2) The first measure are to start a devolution of some functions to the states, functions that had been centralized by Chavez when all knew that it would never work. They start reestablishing tolls on highways and let the proceeds go to regional authorities to at least clean the roads and patch the worst potholes. Besides being the first major rebuke to Chavez policies, we must note that unless tolls are adequate there is little the regions will be able to do. Let's not look forward for safer roads any time soon.
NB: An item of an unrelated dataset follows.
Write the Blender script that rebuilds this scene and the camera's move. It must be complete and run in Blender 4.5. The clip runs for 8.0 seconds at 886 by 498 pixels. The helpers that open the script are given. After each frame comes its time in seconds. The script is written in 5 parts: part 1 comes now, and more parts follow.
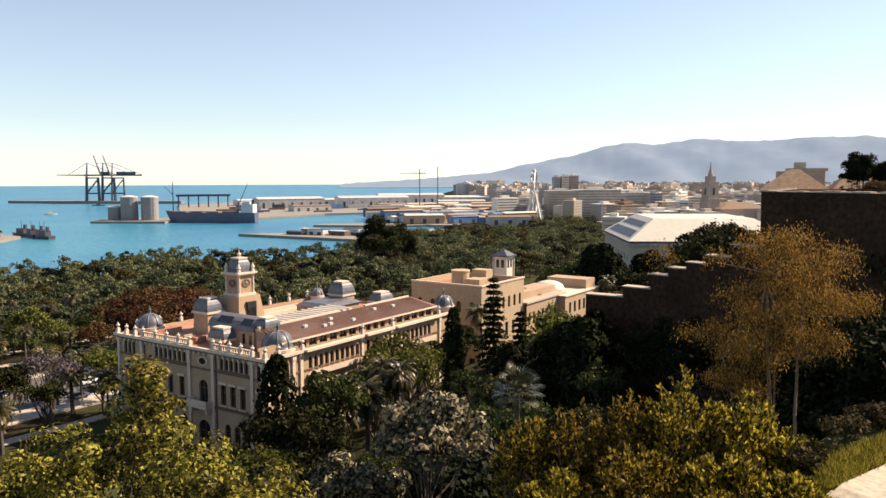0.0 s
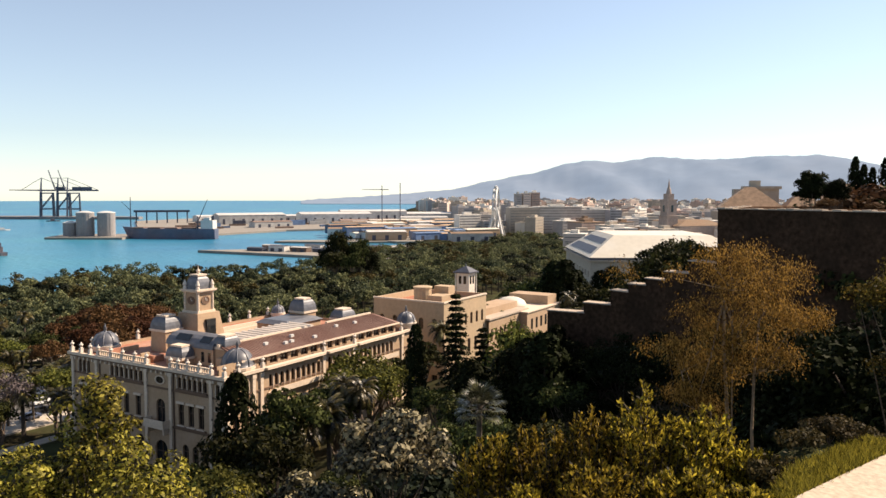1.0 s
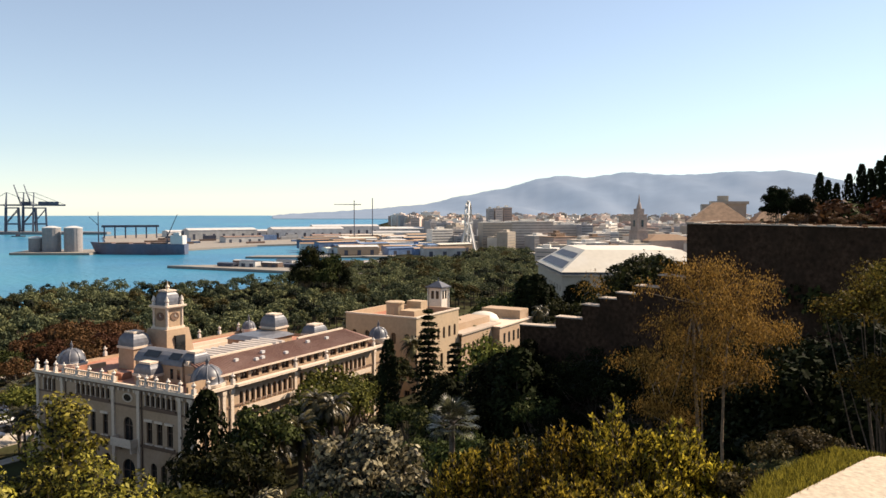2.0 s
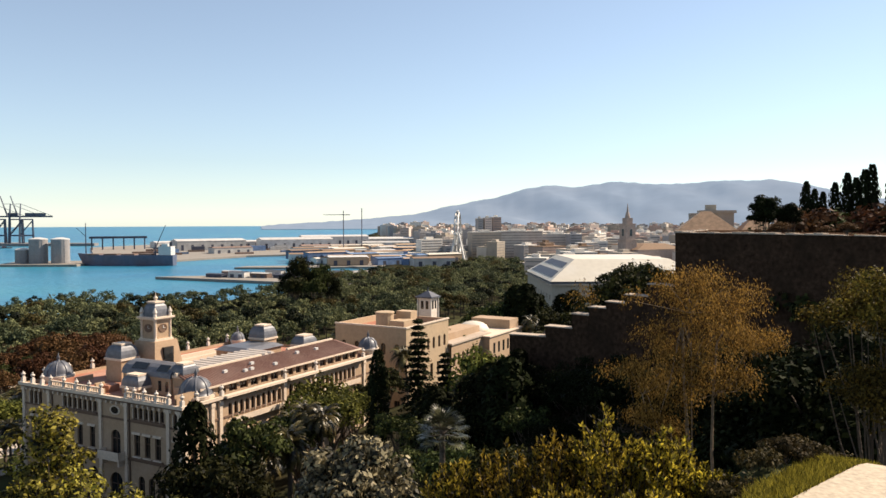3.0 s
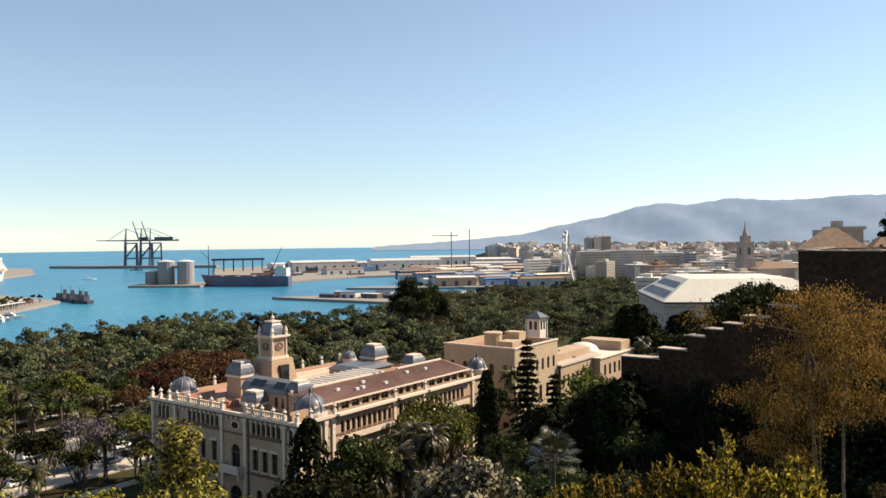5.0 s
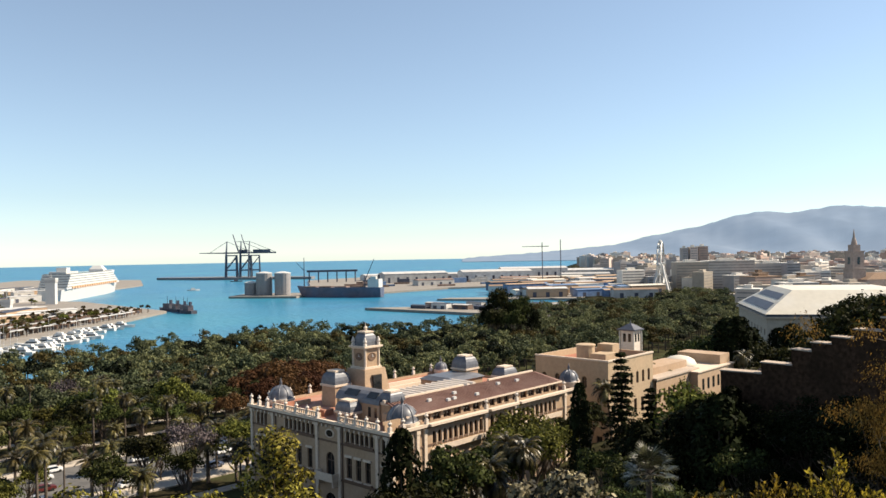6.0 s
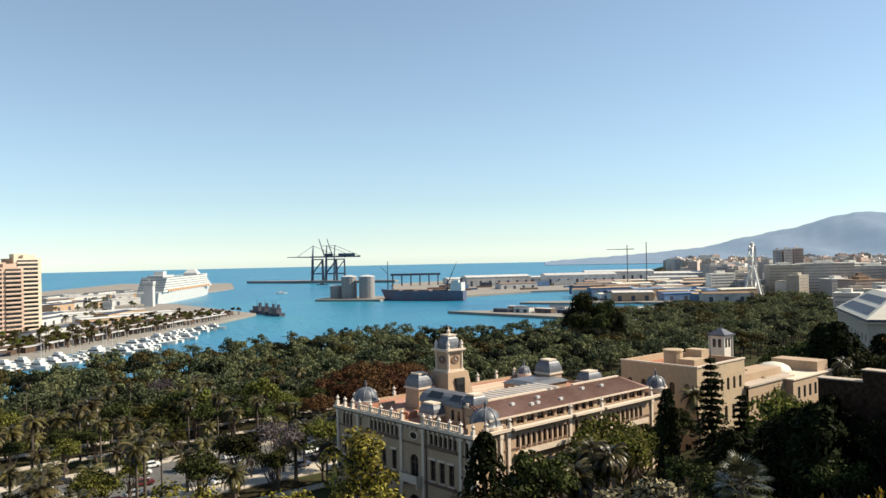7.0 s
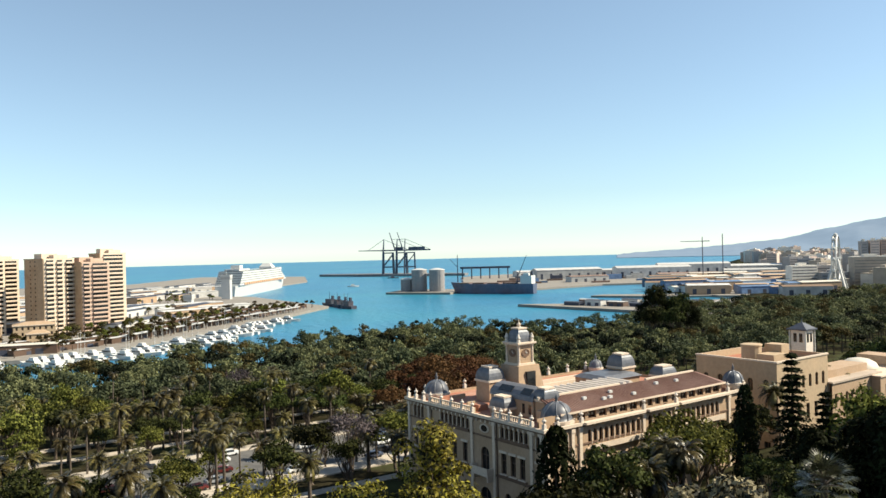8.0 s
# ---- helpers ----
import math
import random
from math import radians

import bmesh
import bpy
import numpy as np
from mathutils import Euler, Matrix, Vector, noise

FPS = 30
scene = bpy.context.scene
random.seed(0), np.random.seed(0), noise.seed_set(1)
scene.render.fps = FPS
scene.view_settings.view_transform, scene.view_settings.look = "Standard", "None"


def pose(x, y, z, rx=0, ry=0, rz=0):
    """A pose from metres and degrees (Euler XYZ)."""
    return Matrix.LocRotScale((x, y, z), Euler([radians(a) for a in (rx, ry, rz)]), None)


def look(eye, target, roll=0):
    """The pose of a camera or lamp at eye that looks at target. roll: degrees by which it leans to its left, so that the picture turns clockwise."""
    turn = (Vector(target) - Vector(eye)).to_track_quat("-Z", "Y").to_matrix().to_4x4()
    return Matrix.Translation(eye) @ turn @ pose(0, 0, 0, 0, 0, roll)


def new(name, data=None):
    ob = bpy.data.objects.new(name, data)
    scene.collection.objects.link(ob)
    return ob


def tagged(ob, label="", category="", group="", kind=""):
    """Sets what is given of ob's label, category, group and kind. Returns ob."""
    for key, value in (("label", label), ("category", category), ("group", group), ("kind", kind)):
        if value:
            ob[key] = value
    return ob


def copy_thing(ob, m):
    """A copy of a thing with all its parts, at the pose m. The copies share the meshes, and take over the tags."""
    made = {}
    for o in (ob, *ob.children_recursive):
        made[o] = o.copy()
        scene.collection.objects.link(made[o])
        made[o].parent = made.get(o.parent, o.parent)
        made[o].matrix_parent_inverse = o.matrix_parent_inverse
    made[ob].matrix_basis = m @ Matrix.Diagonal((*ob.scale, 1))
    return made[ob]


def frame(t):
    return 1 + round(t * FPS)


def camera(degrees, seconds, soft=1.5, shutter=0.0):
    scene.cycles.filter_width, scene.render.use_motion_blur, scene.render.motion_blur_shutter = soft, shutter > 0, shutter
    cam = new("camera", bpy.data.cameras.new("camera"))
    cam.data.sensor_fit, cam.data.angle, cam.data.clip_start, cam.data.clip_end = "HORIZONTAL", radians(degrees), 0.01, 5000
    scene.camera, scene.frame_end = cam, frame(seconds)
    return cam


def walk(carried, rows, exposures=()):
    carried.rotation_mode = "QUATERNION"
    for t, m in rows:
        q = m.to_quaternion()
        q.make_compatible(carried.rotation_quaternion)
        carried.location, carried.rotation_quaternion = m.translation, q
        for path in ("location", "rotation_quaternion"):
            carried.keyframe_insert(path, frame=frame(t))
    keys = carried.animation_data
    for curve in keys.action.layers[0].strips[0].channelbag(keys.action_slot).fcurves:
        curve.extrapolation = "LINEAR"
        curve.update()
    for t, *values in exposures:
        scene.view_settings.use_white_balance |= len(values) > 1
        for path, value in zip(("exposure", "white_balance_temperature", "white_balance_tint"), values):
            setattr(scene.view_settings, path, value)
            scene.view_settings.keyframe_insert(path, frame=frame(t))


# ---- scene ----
cam = camera(58.85, 8.0)
EYE = 55.0
# seconds, turn to the right, look up, lean to the left (degrees)
ROWS = [
    (0.0, 0.0, -5.35, -0.08), (0.5, 1.46, -4.75, 0.08), (1.0, 2.73, -4.15, 0.14), (1.5, 3.83, -3.57, 0.18),
    (2.0, 4.74, -3.06, 0.16), (2.75, 5.6, -2.5, 0.0), (3.5, 4.84, -2.04, -0.19), (4.0, 3.3, -1.69, -0.25),
    (4.5, 0.77, -1.28, -0.46), (5.25, -4.05, -0.55, -0.72), (6.0, -8.89, 0.09, -0.95), (6.5, -12.0, 0.36, -1.04),
    (7.0, -14.89, 0.45, -1.15), (7.5, -17.48, 0.36, -1.34), (8.0, -19.97, 0.06, -1.41),
]
ARM = 0.35  # the camera is held out from the body that turns
walk(cam, [(t, pose(ARM * math.sin(radians(a)), ARM * math.cos(radians(a)), EYE, 90 + p, -r, -a)) for t, a, p, r in ROWS],
     exposures=[(0.0, 0.98, 7150, 17), (2.0, 0.88, 7000, 16), (4.5, 0.84, 6700, 12), (6.0, 0.86, 6600, 11), (7.0, 0.76, 6400, 7), (8.0, 0.88, 6400, 5)])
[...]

The other measure is the novel concept that people should actually save to be able to afford overseas travel, that the government has no business subsidizing vacation travel. As such, what should have been done two years ago has started: travel expenses will now be payed for at SICAD2, which is the worst exchange rate at 51 for a USD. Note that the black market is at 171 but I digress. Let's focus on the positive: you have lost your "right" to go shopping to Miami. Now you need to save for a few years to be able to go, like everyone else does around the world. Innovation bolivarian style!
3) Reminder, the country has today 4, FOUR exchange rates. An official one at 6.3 that almost no one has access to it. A SICAD 1 at around 12 that is all but imaginary. A SICAD 2 floating between 50 and 60 which is basically the lone one with some meaning. And the black market one at 170!!!!!! I let you imagine how graft is encouraged through that crazy scheme.